--- Begin Recorded information ---

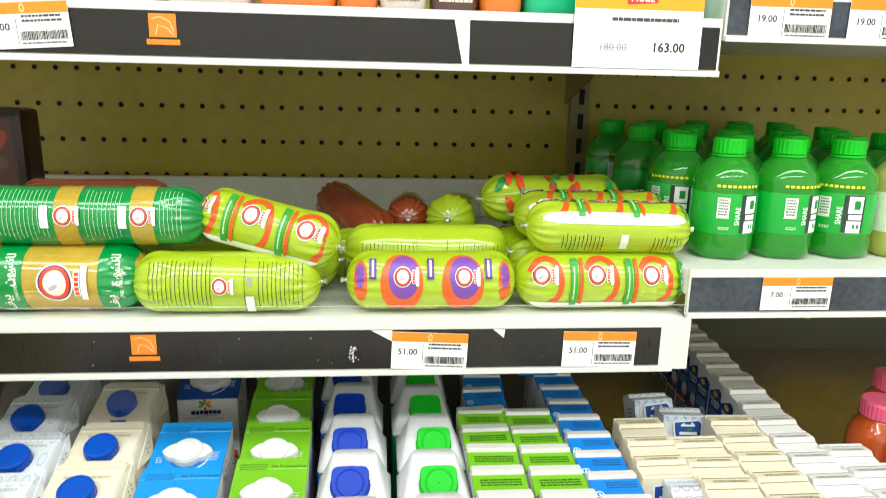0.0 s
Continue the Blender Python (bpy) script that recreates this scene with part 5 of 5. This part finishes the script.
def bottle(m, sleeve, capm, label):
    t = tagged(empty("drink_bottle"), label, "bottle", group="drink bottles on the shelf")
    r = 0.0335
    prof = [(0.0, 0.004), (0.020, 0.002), (0.027, 0.0), (r * 0.97, 0.006), (r, 0.016), (r * 0.985, 0.028), (r, 0.030), (r, 0.078), (r * 0.985, 0.082), (r * 1.0, 0.090), (r * 0.93, 0.100), (r * 0.72, 0.110), (0.0165, 0.118), (0.0135, 0.122), (0.0135, 0.128), (0.0, 0.128)]
    bm = lathe(prof, 40)
    for v in bm.verts:
        if v.co.z < 0.026 and math.hypot(v.co.x, v.co.y) > 0.02:
            k = 1 + 0.05 * math.cos(5 * math.atan2(v.co.y, v.co.x)) * (0.026 - v.co.z) / 0.026
            v.co.x, v.co.y = v.co.x * k, v.co.y * k
    part("body", bm, m, t, "", True)
    part("sleeve", lathe([(r + 0.0003, 0.031), (r + 0.0006, 0.032), (r + 0.0006, 0.0775), (r + 0.0003, 0.0785)], 40), sleeve, t, "", True)
    bm = lathe([(0.0, 0.1225), (0.0165, 0.1225), (0.0165, 0.137), (0.0155, 0.1395), (0.0, 0.1398)], 44)
    for v in bm.verts:
        q = math.hypot(v.co.x, v.co.y)
        if q > 0.016:
            k = 1 + 0.02 * math.cos(22 * math.atan2(v.co.y, v.co.x))
            v.co.x, v.co.y = v.co.x * k, v.co.y * k
    part("cap", bm, capm, t)
    part("neck_ring", lathe([(0.0142, 0.119), (0.0172, 0.119), (0.0172, 0.1215), (0.0142, 0.1215)], 32), capm, t)

    def round_face(u, v, h):
        a = u / r
        return ((r + 0.0006 + h) * math.sin(a), -(r + 0.0006 + h) * math.cos(a), v)

    p = Print()
    if sleeve is SLEEVE:
        n = 5
        p.rect("2E3A34", 0.0060, 0.033, 0.0270, 0.0775, n).rect("F2F2F0", 0.0105, 0.033, 0.0250, 0.047, n).rect("F2F2F0", 0.0115, 0.0485, 0.0250, 0.0545, n).rect("F2F2F0", 0.0105, 0.056, 0.0250, 0.076, n)
        p.rect("178A34", 0.0165, 0.038, 0.0185, 0.043).rect("178A34", 0.0205, 0.038, 0.0225, 0.043).rect("178A34", 0.016, 0.061, 0.022, 0.071, 2)
        p.text("EAF4E6", "SHARE", 0.0050, 0.053, 0.0072, 0.02, 90)
        p.rect("E6E6DE", -0.018, 0.050, -0.006, 0.074, 4).bars("4A6A4A", -0.012, 0.062, 0.009, 0.020, 6, 4, 0.5)
        p.bars("DDEBD2", -0.010, 0.038, 0.010, 0.004, 2, 4, 0.5)
    else:
        p.rect("D6E6F0", -0.020, 0.038, 0.020, 0.074, 8).bars("5A8AB8", 0, 0.056, 0.030, 0.03, 6, 4, 0.5)
    p.build("sleeve_print", round_face, t)
    p = Print()
    for k in range(9):
        a = -36 + k * 9
        p.rect("E8E23A", -0.020 + k * 0.005, 0.0855, -0.0165 + k * 0.005, 0.0885)
    p.build("shoulder_print", round_face, t)
    for piece in t.children:
        for v in piece.data.vertices:
            v.co.z *= 0.905
    return t


Z2 = 0.3155
spots = [(0.361, 0.386, -6, Z2), (0.429, 0.388, 4, Z2), (0.498, 0.390, -40, Z2)]
for k, (y, x0) in enumerate(((0.453, 0.336), (0.520, 0.360), (0.587, 0.339), (0.654, 0.368), (0.721, 0.341), (0.788, 0.370))):
    spots += [(x0 + 0.0695 * i, y, (37 * (k + i)) % 90 - 45, Z2) for i in range(5)]
put(bottle(PET, SLEEVE, CAPG, "green plastic drink bottle with a green printed sleeve"), spots, 0.0008, 21)
YEL = mat("pale_yellow_bottle", rgb("DCE27A"), 0.15, var=0.02, Transmission_Weight=0.5, IOR=1.25)
put(bottle(YEL, mat("pale_sleeve", rgb("DDE8CC"), 0.35), CAPW, "pale yellow drink bottle with a white sleeve"), [(0.568, 0.390, 0, Z2), (0.638, 0.394, 20, Z2)], 0, 22)

# ---- juice bottles on the bottom deck ----
JUICE = mat("orange_juice", rgb("C2541E"), 0.14, var=0.1, scale=25, Coat_Weight=0.5)
JUICE_G = mat("green_juice", rgb("6E7A28"), 0.14, var=0.1, scale=25, Coat_Weight=0.5)


def juice_bottle(m, capm, label):
    t = tagged(empty("juice_bottle"), label, "bottle", group="juice bottles on the deck")
    part("body", lathe([(0.0, 0.001), (0.030, 0.0), (0.034, 0.004), (0.034, 0.078), (0.033, 0.088), (0.0285, 0.100), (0.0215, 0.108), (0.0205, 0.113), (0.0, 0.113)], 36), m, t, "", True)
    bm = lathe([(0.0, 0.112), (0.0232, 0.112), (0.0236, 0.128), (0.0222, 0.1315), (0.0, 0.132)], 60)
    for v in bm.verts:
        q = math.hypot(v.co.x, v.co.y)
        if q > 0.0225:
            k = 1 + 0.012 * math.cos(30 * math.atan2(v.co.y, v.co.x))
            v.co.x, v.co.y = v.co.x * k, v.co.y * k
    part("cap", bm, capm, t)
    p = Print()
    for a in range(0, 360, 60):
        p.oval("F6EFE2", 0.004 * math.cos(radians(a)), 0.056 + 0.004 * math.sin(radians(a)), 0.0034, 0.0016, a, n=10, rings=1)
    p.bars("F6EFE2", 0.0, 0.044, 0.016, 0.004, 1, 4, 0.6)
    p.build("print", lambda u, v, h: ((0.0346 + h) * math.sin(u / 0.034), -(0.0346 + h) * math.cos(u / 0.034), v), t)
    return t


put(juice_bottle(JUICE, PINK, "orange juice bottle with a pink screw cap"), [(0.596, 0.395, -30), (0.600, 0.318, -30), (0.668, 0.350, -30), (0.668, 0.470, -30)], 0, 23)
put(juice_bottle(JUICE_G, CAPG, "green juice bottle with a green screw cap"), [(0.737, 0.520, -30), (0.752, 0.430, -30)], 0, 24)

# ---- packs on the upper shelf ----
Z3 = 0.5525


def upper_pack(x, w, h, base, label, print_colour=None, seed=1):
    t = tagged(empty("food_pack", x, 0.345, Z3), label, "food pack", group="packs on the upper shelf")
    bm = loft([rrect(0, 0.045, w * 0.94, 0.08, 0.012, 0.0), rrect(0, 0.045, w, 0.09, 0.016, 0.012), rrect(0, 0.045, w, 0.09, 0.016, h - 0.012), rrect(0, 0.045, w * 0.92, 0.08, 0.014, h)])
    part("wrap", bm, base, t, "", True)
    if print_colour:
        p = Print()
        p.bars(print_colour, 0, h * 0.3, w * 0.7, h * 0.4, 6, seed, 0.6)
        p.build("print", face_front(0.0), t)
    return t


ORANGE = mat("orange_film", rgb("E8792A"), **FILM)
TEAL = mat("teal_plastic", rgb("35B884"), 0.3)
PLUM = mat("dark_meat_film", rgb("5A3A34"), **FILM)
PALER = mat("pale_wrap", rgb("DCCFC8"), **FILM)
for i, (x, w, base, what, ink_c) in enumerate((
        (-0.245, 0.075, PLUM, "dark red meat pack in clear film", "C8402A"), (-0.165, 0.075, PALER, "pale wrapped food pack with small print", "5A5048"),
        (-0.085, 0.070, ORANGE, "orange wrapped food pack", None), (-0.030, 0.036, ORANGE, "orange wrapped food pack", None), (0.012, 0.044, PALER, "pale wrapped food pack with small print", "5A5048"),
        (0.060, 0.044, PLUM, "dark food pack with pale small print", "D8D0C0"), (0.104, 0.040, ORANGE, "orange wrapped food pack", None), (0.152, 0.050, TEAL, "teal plastic food tub", None),
        (0.208, 0.050, TEAL, "teal plastic food tub", None), (0.282, 0.032, TEAL, "teal plastic food tub", None), (-0.330, 0.08, PALER, "pale wrapped food pack with small print", "5A5048"))):
    upper_pack(x, w, 0.09, base, what, ink_c, i + 3)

--- End Recorded information ---

• _Exercise goal_
Omit the pictures, then repeat exactly each line from the beginning of the listing through the line with "return ((r +".

• _Output for this exercise_
0.0 s
Continue the Blender Python (bpy) script that recreates this scene with part 5 of 5. This part finishes the script.
def bottle(m, sleeve, capm, label):
    t = tagged(empty("drink_bottle"), label, "bottle", group="drink bottles on the shelf")
    r = 0.0335
    prof = [(0.0, 0.004), (0.020, 0.002), (0.027, 0.0), (r * 0.97, 0.006), (r, 0.016), (r * 0.985, 0.028), (r, 0.030), (r, 0.078), (r * 0.985, 0.082), (r * 1.0, 0.090), (r * 0.93, 0.100), (r * 0.72, 0.110), (0.0165, 0.118), (0.0135, 0.122), (0.0135, 0.128), (0.0, 0.128)]
    bm = lathe(prof, 40)
    for v in bm.verts:
        if v.co.z < 0.026 and math.hypot(v.co.x, v.co.y) > 0.02:
            k = 1 + 0.05 * math.cos(5 * math.atan2(v.co.y, v.co.x)) * (0.026 - v.co.z) / 0.026
            v.co.x, v.co.y = v.co.x * k, v.co.y * k
    part("body", bm, m, t, "", True)
    part("sleeve", lathe([(r + 0.0003, 0.031), (r + 0.0006, 0.032), (r + 0.0006, 0.0775), (r + 0.0003, 0.0785)], 40), sleeve, t, "", True)
    bm = lathe([(0.0, 0.1225), (0.0165, 0.1225), (0.0165, 0.137), (0.0155, 0.1395), (0.0, 0.1398)], 44)
    for v in bm.verts:
        q = math.hypot(v.co.x, v.co.y)
        if q > 0.016:
            k = 1 + 0.02 * math.cos(22 * math.atan2(v.co.y, v.co.x))
            v.co.x, v.co.y = v.co.x * k, v.co.y * k
    part("cap", bm, capm, t)
    part("neck_ring", lathe([(0.0142, 0.119), (0.0172, 0.119), (0.0172, 0.1215), (0.0142, 0.1215)], 32), capm, t)

    def round_face(u, v, h):
        a = u / r
        return ((r + 0.0006 + h) * math.sin(a), -(r + 0.0006 + h) * math.cos(a), v)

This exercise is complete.